--- Start MATERIAL PROVIDED ---

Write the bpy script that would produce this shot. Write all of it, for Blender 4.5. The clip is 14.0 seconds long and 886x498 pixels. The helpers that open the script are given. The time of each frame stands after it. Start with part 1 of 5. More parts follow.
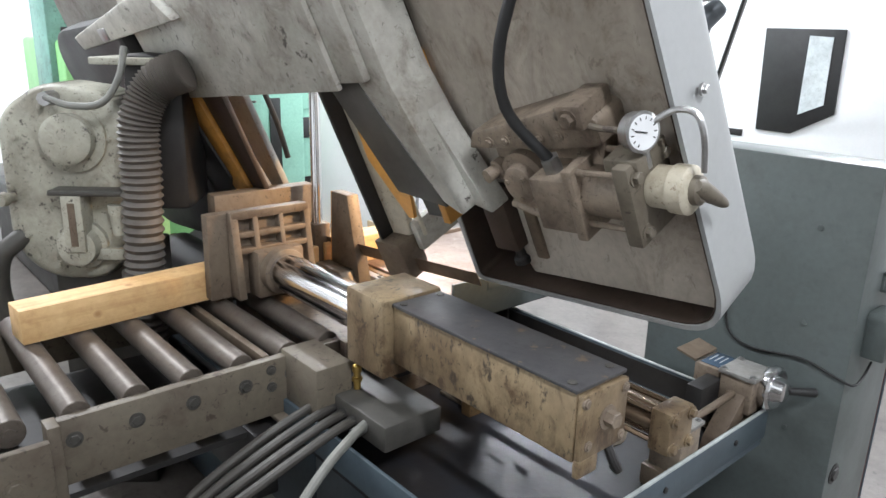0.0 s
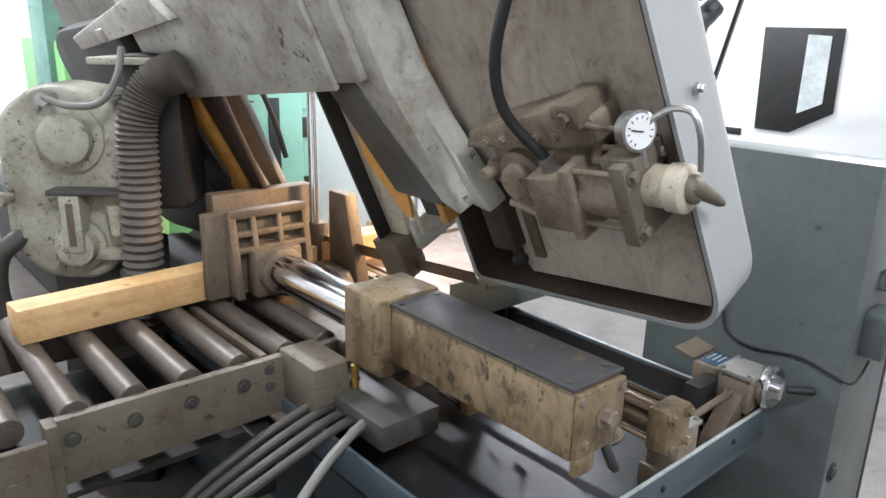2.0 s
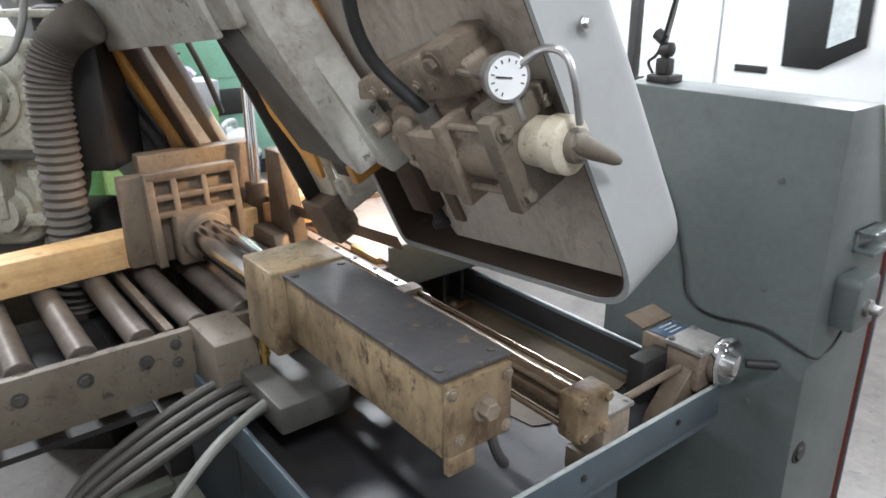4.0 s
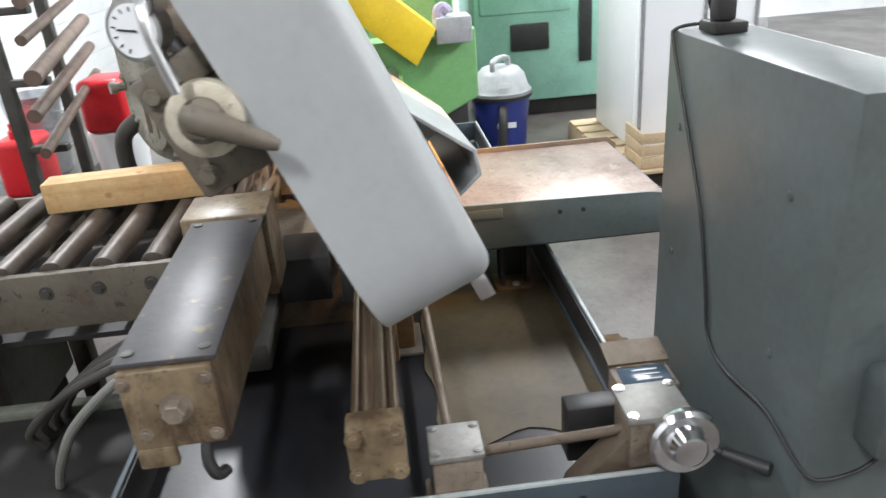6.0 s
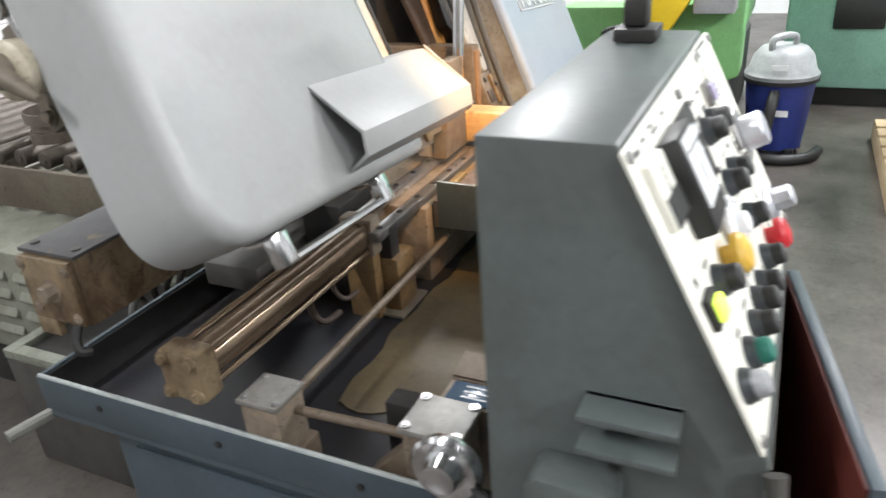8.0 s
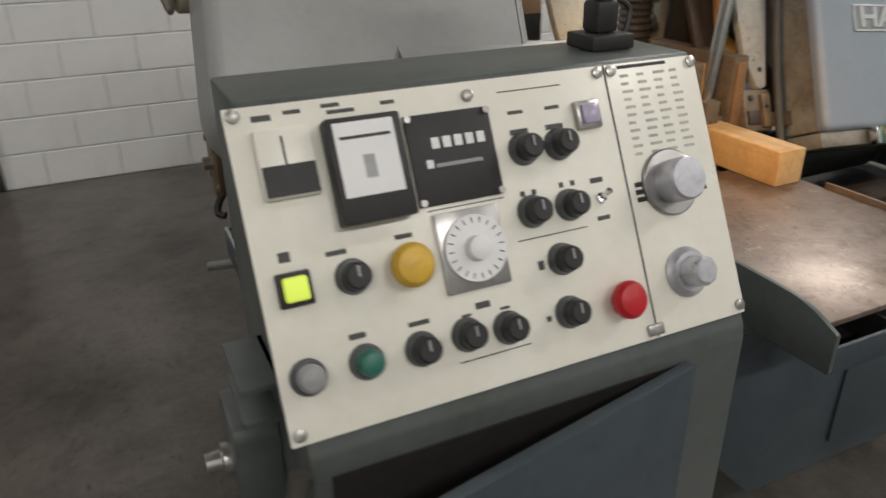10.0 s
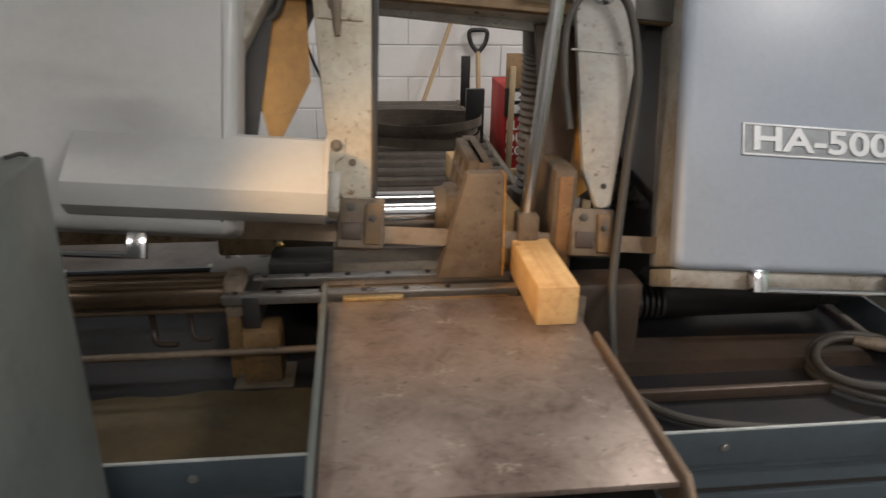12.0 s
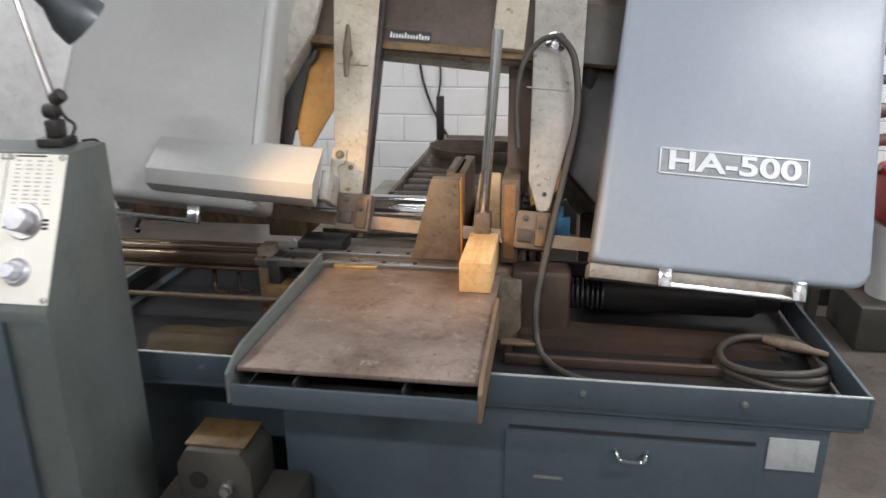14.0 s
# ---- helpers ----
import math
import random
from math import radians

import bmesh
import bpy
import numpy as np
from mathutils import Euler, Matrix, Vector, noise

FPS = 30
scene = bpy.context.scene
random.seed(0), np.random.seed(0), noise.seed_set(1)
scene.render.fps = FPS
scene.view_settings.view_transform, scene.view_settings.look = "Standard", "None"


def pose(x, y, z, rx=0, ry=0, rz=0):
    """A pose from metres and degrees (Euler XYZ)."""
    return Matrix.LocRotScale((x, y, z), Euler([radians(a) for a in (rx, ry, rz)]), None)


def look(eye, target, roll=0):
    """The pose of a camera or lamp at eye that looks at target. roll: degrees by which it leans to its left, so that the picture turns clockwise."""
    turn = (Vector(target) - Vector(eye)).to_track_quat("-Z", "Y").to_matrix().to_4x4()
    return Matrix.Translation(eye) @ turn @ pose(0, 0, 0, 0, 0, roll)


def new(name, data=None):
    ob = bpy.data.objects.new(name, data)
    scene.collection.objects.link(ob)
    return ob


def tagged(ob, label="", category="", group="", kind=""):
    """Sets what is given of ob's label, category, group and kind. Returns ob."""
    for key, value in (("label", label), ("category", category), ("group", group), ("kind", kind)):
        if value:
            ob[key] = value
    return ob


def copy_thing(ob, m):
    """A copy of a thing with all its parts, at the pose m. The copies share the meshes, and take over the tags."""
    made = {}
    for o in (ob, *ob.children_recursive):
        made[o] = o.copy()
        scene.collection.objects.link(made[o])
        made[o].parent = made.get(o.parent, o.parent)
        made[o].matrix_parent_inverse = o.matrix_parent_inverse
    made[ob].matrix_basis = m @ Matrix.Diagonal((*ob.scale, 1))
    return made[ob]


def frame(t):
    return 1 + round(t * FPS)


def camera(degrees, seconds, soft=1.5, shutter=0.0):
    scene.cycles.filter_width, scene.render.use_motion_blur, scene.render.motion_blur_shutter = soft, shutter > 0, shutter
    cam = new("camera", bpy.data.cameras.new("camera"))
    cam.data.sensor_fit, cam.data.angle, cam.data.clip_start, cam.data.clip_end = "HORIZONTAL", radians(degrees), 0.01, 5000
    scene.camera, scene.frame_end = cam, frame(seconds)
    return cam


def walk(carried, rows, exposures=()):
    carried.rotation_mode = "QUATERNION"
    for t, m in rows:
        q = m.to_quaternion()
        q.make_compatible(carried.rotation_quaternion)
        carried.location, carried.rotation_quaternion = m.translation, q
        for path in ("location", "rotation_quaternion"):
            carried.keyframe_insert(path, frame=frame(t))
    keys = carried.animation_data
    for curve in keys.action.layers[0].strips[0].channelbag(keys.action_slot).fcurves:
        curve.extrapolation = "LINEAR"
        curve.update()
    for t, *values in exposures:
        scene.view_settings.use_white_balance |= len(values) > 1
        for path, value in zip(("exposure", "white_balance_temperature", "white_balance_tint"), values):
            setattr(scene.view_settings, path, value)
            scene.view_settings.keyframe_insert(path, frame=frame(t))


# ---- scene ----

--- End MATERIAL PROVIDED ---

> [TASK GOAL] Every line of the data above should be quoted exactly. Omit the pictures.

> [TASK SOLUTION]
Write the bpy script that would produce this shot. Write all of it, for Blender 4.5. The clip is 14.0 seconds long and 886x498 pixels. The helpers that open the script are given. The time of each frame stands after it. Start with part 1 of 5. More parts follow.
0.0 s
2.0 s
4.0 s
6.0 s
8.0 s
10.0 s
12.0 s
14.0 s
# ---- helpers ----
import math
import random
from math import radians

import bmesh
import bpy
import numpy as np
from mathutils import Euler, Matrix, Vector, noise

FPS = 30
scene = bpy.context.scene
random.seed(0), np.random.seed(0), noise.seed_set(1)
scene.render.fps = FPS
scene.view_settings.view_transform, scene.view_settings.look = "Standard", "None"


def pose(x, y, z, rx=0, ry=0, rz=0):
    """A pose from metres and degrees (Euler XYZ)."""
    return Matrix.LocRotScale((x, y, z), Euler([radians(a) for a in (rx, ry, rz)]), None)


def look(eye, target, roll=0):
    """The pose of a camera or lamp at eye that looks at target. roll: degrees by which it leans to its left, so that the picture turns clockwise."""
    turn = (Vector(target) - Vector(eye)).to_track_quat("-Z", "Y").to_matrix().to_4x4()
    return Matrix.Translation(eye) @ turn @ pose(0, 0, 0, 0, 0, roll)


def new(name, data=None):
    ob = bpy.data.objects.new(name, data)
    scene.collection.objects.link(ob)
    return ob


def tagged(ob, label="", category="", group="", kind=""):
    """Sets what is given of ob's label, category, group and kind. Returns ob."""
    for key, value in (("label", label), ("category", category), ("group", group), ("kind", kind)):
        if value:
            ob[key] = value
    return ob


def copy_thing(ob, m):
    """A copy of a thing with all its parts, at the pose m. The copies share the meshes, and take over the tags."""
    made = {}
    for o in (ob, *ob.children_recursive):
        made[o] = o.copy()
        scene.collection.objects.link(made[o])
        made[o].parent = made.get(o.parent, o.parent)
        made[o].matrix_parent_inverse = o.matrix_parent_inverse
    made[ob].matrix_basis = m @ Matrix.Diagonal((*ob.scale, 1))
    return made[ob]


def frame(t):
    return 1 + round(t * FPS)


def camera(degrees, seconds, soft=1.5, shutter=0.0):
    scene.cycles.filter_width, scene.render.use_motion_blur, scene.render.motion_blur_shutter = soft, shutter > 0, shutter
    cam = new("camera", bpy.data.cameras.new("camera"))
    cam.data.sensor_fit, cam.data.angle, cam.data.clip_start, cam.data.clip_end = "HORIZONTAL", radians(degrees), 0.01, 5000
    scene.camera, scene.frame_end = cam, frame(seconds)
    return cam


def walk(carried, rows, exposures=()):
    carried.rotation_mode = "QUATERNION"
    for t, m in rows:
        q = m.to_quaternion()
        q.make_compatible(carried.rotation_quaternion)
        carried.location, carried.rotation_quaternion = m.translation, q
        for path in ("location", "rotation_quaternion"):
            carried.keyframe_insert(path, frame=frame(t))
    keys = carried.animation_data
    for curve in keys.action.layers[0].strips[0].channelbag(keys.action_slot).fcurves:
        curve.extrapolation = "LINEAR"
        curve.update()
    for t, *values in exposures:
        scene.view_settings.use_white_balance |= len(values) > 1
        for path, value in zip(("exposure", "white_balance_temperature", "white_balance_tint"), values):
            setattr(scene.view_settings, path, value)
            scene.view_settings.keyframe_insert(path, frame=frame(t))


# ---- scene ----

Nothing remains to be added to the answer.